* SET PROBLEM: Without the pictures, can you quote each line below exactly?

· · · · ·

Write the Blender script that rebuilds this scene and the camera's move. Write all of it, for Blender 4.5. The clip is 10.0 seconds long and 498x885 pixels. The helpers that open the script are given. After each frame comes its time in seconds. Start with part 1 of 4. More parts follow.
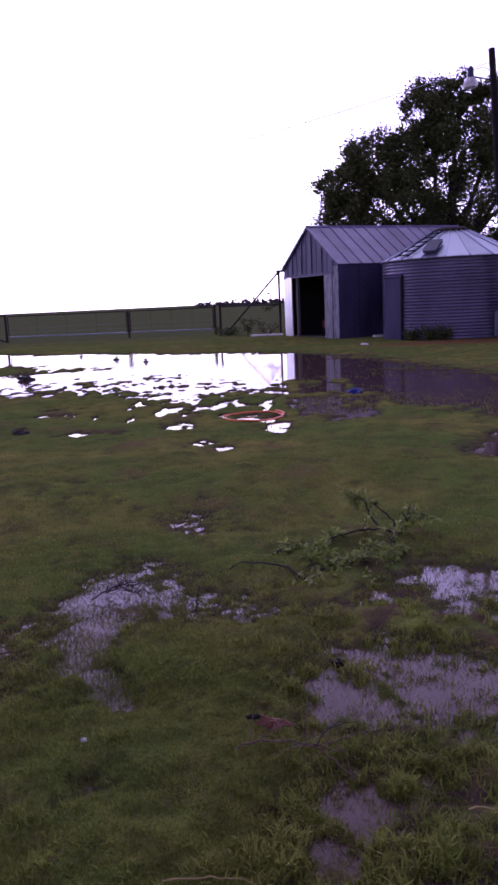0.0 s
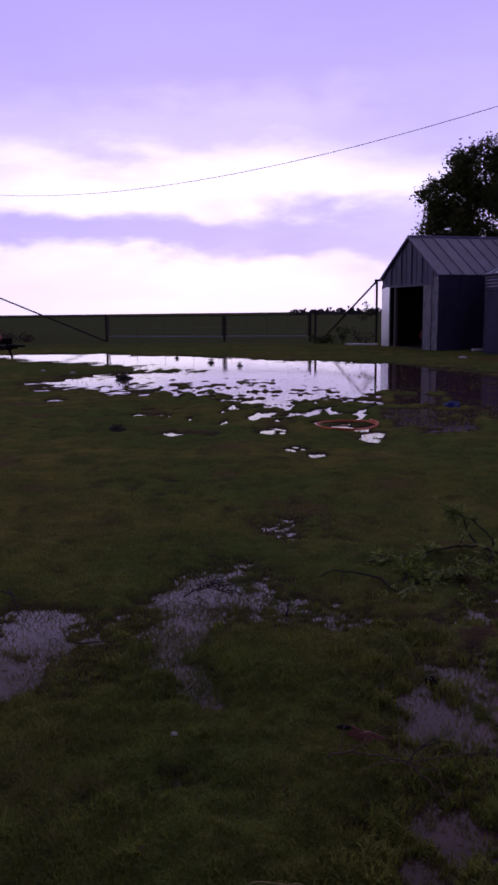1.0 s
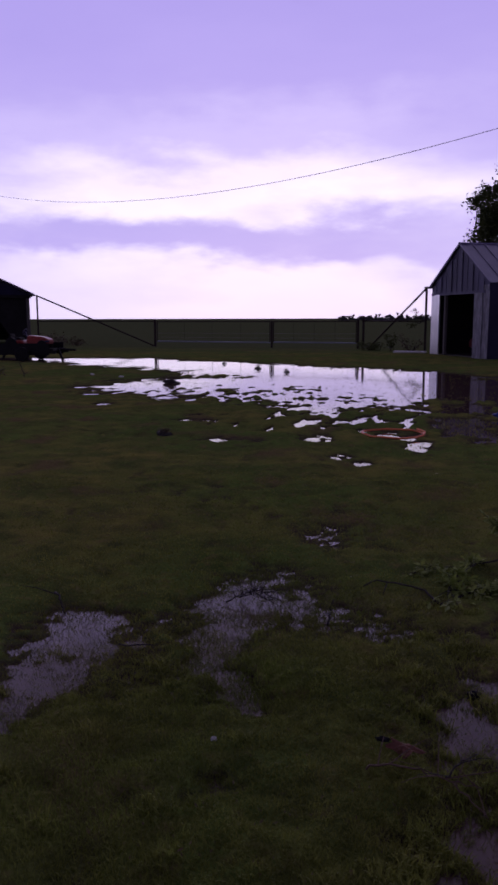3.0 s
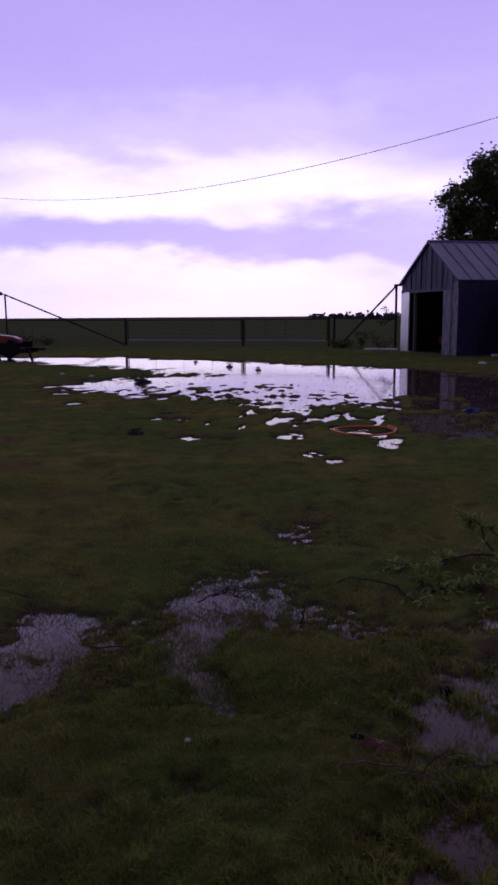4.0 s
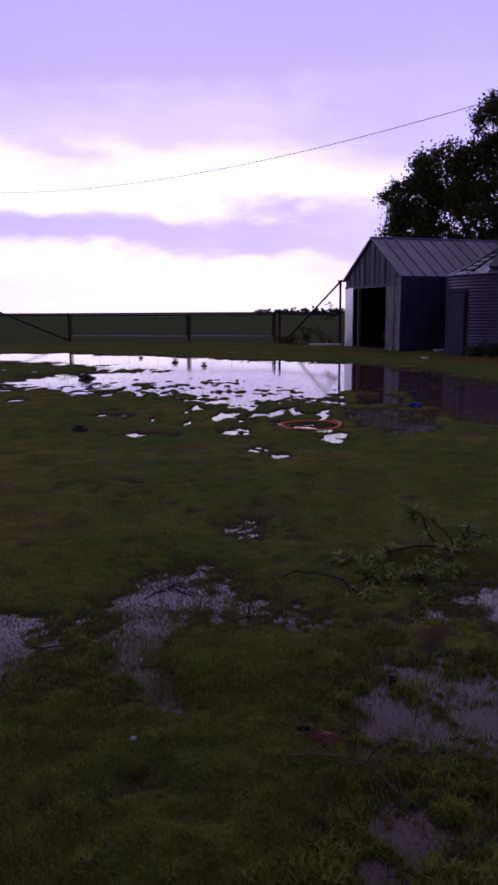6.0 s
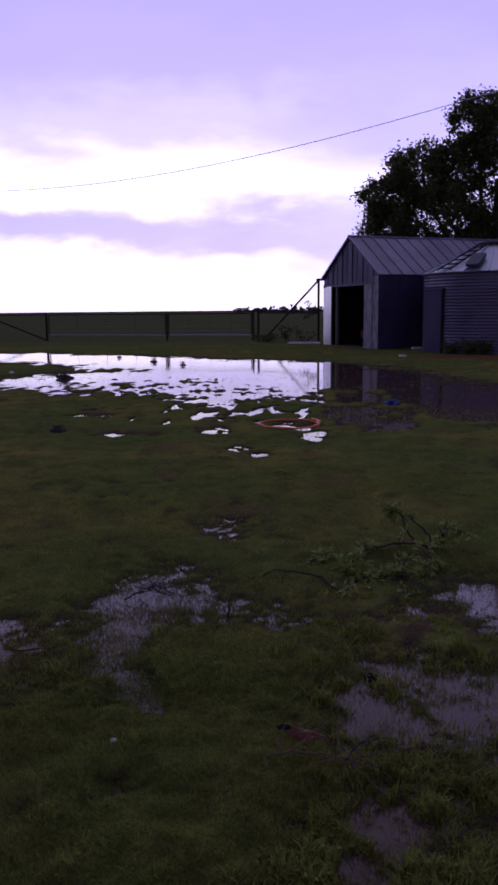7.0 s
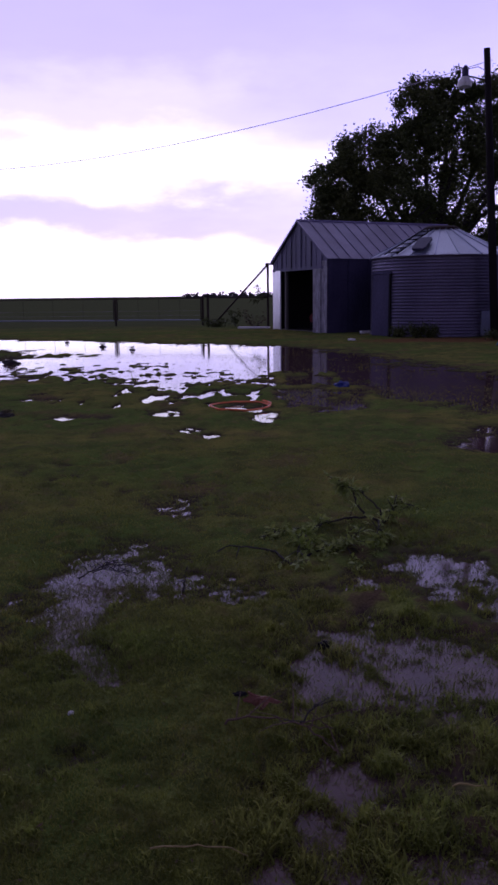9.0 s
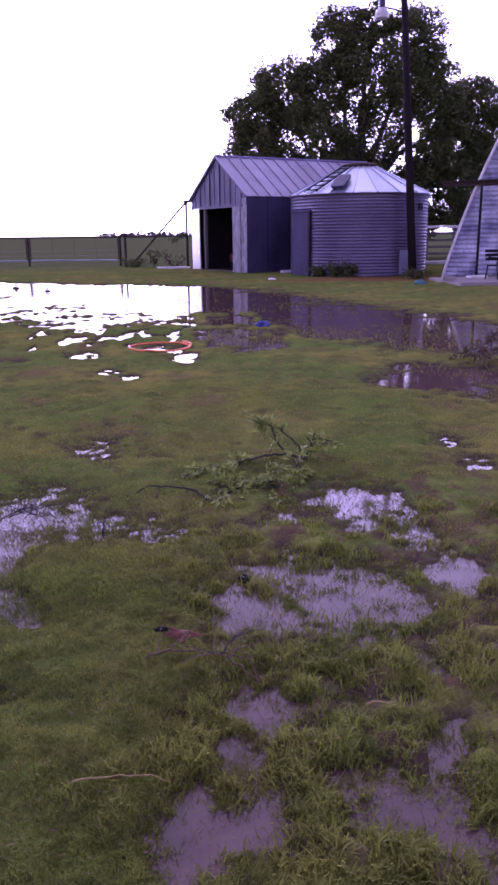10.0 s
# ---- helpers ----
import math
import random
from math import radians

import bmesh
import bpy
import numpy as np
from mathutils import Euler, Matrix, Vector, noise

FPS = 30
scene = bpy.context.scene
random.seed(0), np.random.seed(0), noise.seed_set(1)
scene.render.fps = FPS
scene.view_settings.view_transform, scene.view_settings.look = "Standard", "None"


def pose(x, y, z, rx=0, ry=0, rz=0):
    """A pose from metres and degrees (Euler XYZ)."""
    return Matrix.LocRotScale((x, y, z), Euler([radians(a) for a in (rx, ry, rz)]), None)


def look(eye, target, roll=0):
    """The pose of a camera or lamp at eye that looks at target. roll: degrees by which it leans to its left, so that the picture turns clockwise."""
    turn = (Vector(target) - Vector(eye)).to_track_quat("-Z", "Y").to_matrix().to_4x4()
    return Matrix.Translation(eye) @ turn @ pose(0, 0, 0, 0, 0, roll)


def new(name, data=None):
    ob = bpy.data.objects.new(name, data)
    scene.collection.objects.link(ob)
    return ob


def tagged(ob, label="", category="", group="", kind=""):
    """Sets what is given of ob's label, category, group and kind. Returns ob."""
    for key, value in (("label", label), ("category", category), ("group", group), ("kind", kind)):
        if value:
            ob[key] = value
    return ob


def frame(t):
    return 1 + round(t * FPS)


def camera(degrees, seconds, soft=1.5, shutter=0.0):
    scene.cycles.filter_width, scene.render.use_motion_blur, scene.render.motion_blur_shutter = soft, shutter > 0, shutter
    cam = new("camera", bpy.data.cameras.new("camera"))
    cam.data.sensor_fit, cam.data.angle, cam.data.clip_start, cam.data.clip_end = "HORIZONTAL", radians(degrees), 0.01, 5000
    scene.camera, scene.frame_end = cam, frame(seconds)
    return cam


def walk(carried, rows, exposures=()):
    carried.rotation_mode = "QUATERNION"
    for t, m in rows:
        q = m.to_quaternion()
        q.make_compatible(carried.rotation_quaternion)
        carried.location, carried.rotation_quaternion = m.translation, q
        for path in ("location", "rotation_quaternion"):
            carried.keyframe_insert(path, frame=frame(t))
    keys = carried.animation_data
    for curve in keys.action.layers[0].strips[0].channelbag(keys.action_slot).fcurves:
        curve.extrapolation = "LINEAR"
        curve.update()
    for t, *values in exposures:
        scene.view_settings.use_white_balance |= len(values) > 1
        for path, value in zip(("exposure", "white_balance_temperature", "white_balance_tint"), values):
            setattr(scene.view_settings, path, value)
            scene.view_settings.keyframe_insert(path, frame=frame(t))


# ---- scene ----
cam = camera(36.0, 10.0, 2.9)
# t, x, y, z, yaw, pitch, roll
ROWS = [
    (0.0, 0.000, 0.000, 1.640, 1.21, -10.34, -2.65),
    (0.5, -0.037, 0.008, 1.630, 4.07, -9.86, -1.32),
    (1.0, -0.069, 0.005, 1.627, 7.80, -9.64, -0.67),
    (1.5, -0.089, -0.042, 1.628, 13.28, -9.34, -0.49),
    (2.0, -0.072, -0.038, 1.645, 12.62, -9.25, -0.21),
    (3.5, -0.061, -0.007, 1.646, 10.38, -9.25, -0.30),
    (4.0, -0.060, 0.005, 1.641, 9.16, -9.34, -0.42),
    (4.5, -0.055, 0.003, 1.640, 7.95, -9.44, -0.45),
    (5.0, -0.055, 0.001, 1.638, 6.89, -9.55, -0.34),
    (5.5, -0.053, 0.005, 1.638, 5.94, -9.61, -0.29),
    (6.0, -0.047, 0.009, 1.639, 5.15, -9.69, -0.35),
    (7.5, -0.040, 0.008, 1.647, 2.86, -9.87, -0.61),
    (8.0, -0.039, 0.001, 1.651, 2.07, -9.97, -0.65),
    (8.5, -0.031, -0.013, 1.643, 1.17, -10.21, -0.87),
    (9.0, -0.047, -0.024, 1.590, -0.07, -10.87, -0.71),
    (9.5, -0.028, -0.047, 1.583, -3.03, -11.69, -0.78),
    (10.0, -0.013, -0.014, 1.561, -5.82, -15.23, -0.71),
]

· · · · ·

* TASK OUTPUT:
Write the Blender script that rebuilds this scene and the camera's move. Write all of it, for Blender 4.5. The clip is 10.0 seconds long and 498x885 pixels. The helpers that open the script are given. After each frame comes its time in seconds. Start with part 1 of 4. More parts follow.
0.0 s
1.0 s
3.0 s
4.0 s
6.0 s
7.0 s
9.0 s
10.0 s
# ---- helpers ----
import math
import random
from math import radians

import bmesh
import bpy
import numpy as np
from mathutils import Euler, Matrix, Vector, noise

FPS = 30
scene = bpy.context.scene
random.seed(0), np.random.seed(0), noise.seed_set(1)
scene.render.fps = FPS
scene.view_settings.view_transform, scene.view_settings.look = "Standard", "None"


def pose(x, y, z, rx=0, ry=0, rz=0):
    """A pose from metres and degrees (Euler XYZ)."""
    return Matrix.LocRotScale((x, y, z), Euler([radians(a) for a in (rx, ry, rz)]), None)


def look(eye, target, roll=0):
    """The pose of a camera or lamp at eye that looks at target. roll: degrees by which it leans to its left, so that the picture turns clockwise."""
    turn = (Vector(target) - Vector(eye)).to_track_quat("-Z", "Y").to_matrix().to_4x4()
    return Matrix.Translation(eye) @ turn @ pose(0, 0, 0, 0, 0, roll)


def new(name, data=None):
    ob = bpy.data.objects.new(name, data)
    scene.collection.objects.link(ob)
    return ob


def tagged(ob, label="", category="", group="", kind=""):
    """Sets what is given of ob's label, category, group and kind. Returns ob."""
    for key, value in (("label", label), ("category", category), ("group", group), ("kind", kind)):
        if value:
            ob[key] = value
    return ob


def frame(t):
    return 1 + round(t * FPS)


def camera(degrees, seconds, soft=1.5, shutter=0.0):
    scene.cycles.filter_width, scene.render.use_motion_blur, scene.render.motion_blur_shutter = soft, shutter > 0, shutter
    cam = new("camera", bpy.data.cameras.new("camera"))
    cam.data.sensor_fit, cam.data.angle, cam.data.clip_start, cam.data.clip_end = "HORIZONTAL", radians(degrees), 0.01, 5000
    scene.camera, scene.frame_end = cam, frame(seconds)
    return cam


def walk(carried, rows, exposures=()):
    carried.rotation_mode = "QUATERNION"
    for t, m in rows:
        q = m.to_quaternion()
        q.make_compatible(carried.rotation_quaternion)
        carried.location, carried.rotation_quaternion = m.translation, q
        for path in ("location", "rotation_quaternion"):
            carried.keyframe_insert(path, frame=frame(t))
    keys = carried.animation_data
    for curve in keys.action.layers[0].strips[0].channelbag(keys.action_slot).fcurves:
        curve.extrapolation = "LINEAR"
        curve.update()
    for t, *values in exposures:
        scene.view_settings.use_white_balance |= len(values) > 1
        for path, value in zip(("exposure", "white_balance_temperature", "white_balance_tint"), values):
            setattr(scene.view_settings, path, value)
            scene.view_settings.keyframe_insert(path, frame=frame(t))


# ---- scene ----
cam = camera(36.0, 10.0, 2.9)
# t, x, y, z, yaw, pitch, roll
ROWS = [
    (0.0, 0.000, 0.000, 1.640, 1.21, -10.34, -2.65),
    (0.5, -0.037, 0.008, 1.630, 4.07, -9.86, -1.32),
    (1.0, -0.069, 0.005, 1.627, 7.80, -9.64, -0.67),
    (1.5, -0.089, -0.042, 1.628, 13.28, -9.34, -0.49),
    (2.0, -0.072, -0.038, 1.645, 12.62, -9.25, -0.21),
    (3.5, -0.061, -0.007, 1.646, 10.38, -9.25, -0.30),
    (4.0, -0.060, 0.005, 1.641, 9.16, -9.34, -0.42),
    (4.5, -0.055, 0.003, 1.640, 7.95, -9.44, -0.45),
    (5.0, -0.055, 0.001, 1.638, 6.89, -9.55, -0.34),
    (5.5, -0.053, 0.005, 1.638, 5.94, -9.61, -0.29),
    (6.0, -0.047, 0.009, 1.639, 5.15, -9.69, -0.35),
    (7.5, -0.040, 0.008, 1.647, 2.86, -9.87, -0.61),
    (8.0, -0.039, 0.001, 1.651, 2.07, -9.97, -0.65),
    (8.5, -0.031, -0.013, 1.643, 1.17, -10.21, -0.87),
    (9.0, -0.047, -0.024, 1.590, -0.07, -10.87, -0.71),
    (9.5, -0.028, -0.047, 1.583, -3.03, -11.69, -0.78),
    (10.0, -0.013, -0.014, 1.561, -5.82, -15.23, -0.71),
]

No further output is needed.